- [Exercise instructions]
Reproduce each line exactly.

- [Supplied material]
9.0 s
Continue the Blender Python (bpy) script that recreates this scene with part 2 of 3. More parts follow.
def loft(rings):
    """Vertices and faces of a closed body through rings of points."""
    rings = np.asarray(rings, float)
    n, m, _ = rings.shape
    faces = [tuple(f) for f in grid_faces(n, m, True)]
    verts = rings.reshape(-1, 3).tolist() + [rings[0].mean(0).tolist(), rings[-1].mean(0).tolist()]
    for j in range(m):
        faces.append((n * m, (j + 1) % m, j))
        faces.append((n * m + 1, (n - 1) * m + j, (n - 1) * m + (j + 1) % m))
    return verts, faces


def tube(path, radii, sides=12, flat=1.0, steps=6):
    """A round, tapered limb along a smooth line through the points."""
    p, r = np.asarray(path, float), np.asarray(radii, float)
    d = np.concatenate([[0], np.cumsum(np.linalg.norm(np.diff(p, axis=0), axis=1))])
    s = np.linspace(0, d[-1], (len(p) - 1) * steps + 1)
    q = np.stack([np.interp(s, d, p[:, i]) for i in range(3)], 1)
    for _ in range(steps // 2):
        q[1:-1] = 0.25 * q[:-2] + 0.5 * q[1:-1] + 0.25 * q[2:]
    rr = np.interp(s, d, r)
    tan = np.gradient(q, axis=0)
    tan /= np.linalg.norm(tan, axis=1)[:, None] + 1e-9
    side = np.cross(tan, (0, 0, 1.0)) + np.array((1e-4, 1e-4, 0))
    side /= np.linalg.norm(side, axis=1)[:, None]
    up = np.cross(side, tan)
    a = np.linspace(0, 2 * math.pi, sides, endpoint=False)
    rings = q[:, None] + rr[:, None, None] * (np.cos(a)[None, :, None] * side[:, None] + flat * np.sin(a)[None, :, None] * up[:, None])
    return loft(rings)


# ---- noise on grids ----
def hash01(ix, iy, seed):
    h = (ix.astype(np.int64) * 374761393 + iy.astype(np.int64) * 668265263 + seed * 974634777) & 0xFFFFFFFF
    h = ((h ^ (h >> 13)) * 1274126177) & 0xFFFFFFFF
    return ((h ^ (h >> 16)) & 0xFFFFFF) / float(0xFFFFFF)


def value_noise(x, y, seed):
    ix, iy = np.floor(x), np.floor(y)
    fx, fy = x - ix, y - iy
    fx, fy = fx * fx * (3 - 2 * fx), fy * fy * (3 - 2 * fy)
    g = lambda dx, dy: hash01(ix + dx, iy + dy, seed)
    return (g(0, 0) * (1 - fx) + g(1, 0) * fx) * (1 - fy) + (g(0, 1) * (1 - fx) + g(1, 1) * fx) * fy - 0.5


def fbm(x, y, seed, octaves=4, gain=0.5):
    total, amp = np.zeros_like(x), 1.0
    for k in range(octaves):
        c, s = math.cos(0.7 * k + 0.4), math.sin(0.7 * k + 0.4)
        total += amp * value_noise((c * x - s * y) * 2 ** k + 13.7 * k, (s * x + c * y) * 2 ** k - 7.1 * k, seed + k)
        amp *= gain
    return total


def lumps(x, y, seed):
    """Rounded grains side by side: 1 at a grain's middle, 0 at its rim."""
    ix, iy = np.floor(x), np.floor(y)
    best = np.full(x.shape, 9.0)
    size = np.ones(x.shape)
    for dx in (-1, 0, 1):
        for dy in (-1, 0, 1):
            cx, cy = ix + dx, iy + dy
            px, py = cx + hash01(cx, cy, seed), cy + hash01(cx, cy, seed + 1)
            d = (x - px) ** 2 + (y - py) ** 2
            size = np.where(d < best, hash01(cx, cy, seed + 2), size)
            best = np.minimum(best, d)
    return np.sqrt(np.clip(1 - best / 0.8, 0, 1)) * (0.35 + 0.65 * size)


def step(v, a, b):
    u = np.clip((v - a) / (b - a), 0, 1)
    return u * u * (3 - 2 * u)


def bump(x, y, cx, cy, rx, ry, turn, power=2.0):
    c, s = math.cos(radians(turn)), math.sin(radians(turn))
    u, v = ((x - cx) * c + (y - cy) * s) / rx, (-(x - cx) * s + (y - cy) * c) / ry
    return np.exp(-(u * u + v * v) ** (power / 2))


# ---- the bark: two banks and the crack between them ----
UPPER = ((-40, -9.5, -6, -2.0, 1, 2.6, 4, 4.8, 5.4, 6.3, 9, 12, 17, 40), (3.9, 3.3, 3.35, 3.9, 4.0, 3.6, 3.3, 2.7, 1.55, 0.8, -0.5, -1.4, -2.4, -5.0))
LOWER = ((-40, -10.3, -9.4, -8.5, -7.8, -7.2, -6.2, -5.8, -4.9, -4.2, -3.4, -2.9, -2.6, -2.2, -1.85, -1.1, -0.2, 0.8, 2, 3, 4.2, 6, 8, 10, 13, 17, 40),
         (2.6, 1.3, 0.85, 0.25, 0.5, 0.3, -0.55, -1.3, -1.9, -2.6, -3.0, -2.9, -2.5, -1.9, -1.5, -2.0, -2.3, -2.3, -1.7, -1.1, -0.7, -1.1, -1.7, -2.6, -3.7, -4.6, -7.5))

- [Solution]
9.0 s
Continue the Blender Python (bpy) script that recreates this scene with part 2 of 3. More parts follow.
def loft(rings):
    """Vertices and faces of a closed body through rings of points."""
    rings = np.asarray(rings, float)
    n, m, _ = rings.shape
    faces = [tuple(f) for f in grid_faces(n, m, True)]
    verts = rings.reshape(-1, 3).tolist() + [rings[0].mean(0).tolist(), rings[-1].mean(0).tolist()]
    for j in range(m):
        faces.append((n * m, (j + 1) % m, j))
        faces.append((n * m + 1, (n - 1) * m + j, (n - 1) * m + (j + 1) % m))
    return verts, faces


def tube(path, radii, sides=12, flat=1.0, steps=6):
    """A round, tapered limb along a smooth line through the points."""
    p, r = np.asarray(path, float), np.asarray(radii, float)
    d = np.concatenate([[0], np.cumsum(np.linalg.norm(np.diff(p, axis=0), axis=1))])
    s = np.linspace(0, d[-1], (len(p) - 1) * steps + 1)
    q = np.stack([np.interp(s, d, p[:, i]) for i in range(3)], 1)
    for _ in range(steps // 2):
        q[1:-1] = 0.25 * q[:-2] + 0.5 * q[1:-1] + 0.25 * q[2:]
    rr = np.interp(s, d, r)
    tan = np.gradient(q, axis=0)
    tan /= np.linalg.norm(tan, axis=1)[:, None] + 1e-9
    side = np.cross(tan, (0, 0, 1.0)) + np.array((1e-4, 1e-4, 0))
    side /= np.linalg.norm(side, axis=1)[:, None]
    up = np.cross(side, tan)
    a = np.linspace(0, 2 * math.pi, sides, endpoint=False)
    rings = q[:, None] + rr[:, None, None] * (np.cos(a)[None, :, None] * side[:, None] + flat * np.sin(a)[None, :, None] * up[:, None])
    return loft(rings)


# ---- noise on grids ----
def hash01(ix, iy, seed):
    h = (ix.astype(np.int64) * 374761393 + iy.astype(np.int64) * 668265263 + seed * 974634777) & 0xFFFFFFFF
    h = ((h ^ (h >> 13)) * 1274126177) & 0xFFFFFFFF
    return ((h ^ (h >> 16)) & 0xFFFFFF) / float(0xFFFFFF)


def value_noise(x, y, seed):
    ix, iy = np.floor(x), np.floor(y)
    fx, fy = x - ix, y - iy
    fx, fy = fx * fx * (3 - 2 * fx), fy * fy * (3 - 2 * fy)
    g = lambda dx, dy: hash01(ix + dx, iy + dy, seed)
    return (g(0, 0) * (1 - fx) + g(1, 0) * fx) * (1 - fy) + (g(0, 1) * (1 - fx) + g(1, 1) * fx) * fy - 0.5


def fbm(x, y, seed, octaves=4, gain=0.5):
    total, amp = np.zeros_like(x), 1.0
    for k in range(octaves):
        c, s = math.cos(0.7 * k + 0.4), math.sin(0.7 * k + 0.4)
        total += amp * value_noise((c * x - s * y) * 2 ** k + 13.7 * k, (s * x + c * y) * 2 ** k - 7.1 * k, seed + k)
        amp *= gain
    return total


def lumps(x, y, seed):
    """Rounded grains side by side: 1 at a grain's middle, 0 at its rim."""
    ix, iy = np.floor(x), np.floor(y)
    best = np.full(x.shape, 9.0)
    size = np.ones(x.shape)
    for dx in (-1, 0, 1):
        for dy in (-1, 0, 1):
            cx, cy = ix + dx, iy + dy
            px, py = cx + hash01(cx, cy, seed), cy + hash01(cx, cy, seed + 1)
            d = (x - px) ** 2 + (y - py) ** 2
            size = np.where(d < best, hash01(cx, cy, seed + 2), size)
            best = np.minimum(best, d)
    return np.sqrt(np.clip(1 - best / 0.8, 0, 1)) * (0.35 + 0.65 * size)


def step(v, a, b):
    u = np.clip((v - a) / (b - a), 0, 1)
    return u * u * (3 - 2 * u)


def bump(x, y, cx, cy, rx, ry, turn, power=2.0):
    c, s = math.cos(radians(turn)), math.sin(radians(turn))
    u, v = ((x - cx) * c + (y - cy) * s) / rx, (-(x - cx) * s + (y - cy) * c) / ry
    return np.exp(-(u * u + v * v) ** (power / 2))


# ---- the bark: two banks and the crack between them ----
UPPER = ((-40, -9.5, -6, -2.0, 1, 2.6, 4, 4.8, 5.4, 6.3, 9, 12, 17, 40), (3.9, 3.3, 3.35, 3.9, 4.0, 3.6, 3.3, 2.7, 1.55, 0.8, -0.5, -1.4, -2.4, -5.0))
LOWER = ((-40, -10.3, -9.4, -8.5, -7.8, -7.2, -6.2, -5.8, -4.9, -4.2, -3.4, -2.9, -2.6, -2.2, -1.85, -1.1, -0.2, 0.8, 2, 3, 4.2, 6, 8, 10, 13, 17, 40),
         (2.6, 1.3, 0.85, 0.25, 0.5, 0.3, -0.55, -1.3, -1.9, -2.6, -3.0, -2.9, -2.5, -1.9, -1.5, -2.0, -2.3, -2.3, -1.7, -1.1, -0.7, -1.1, -1.7, -2.6, -3.7, -4.6, -7.5))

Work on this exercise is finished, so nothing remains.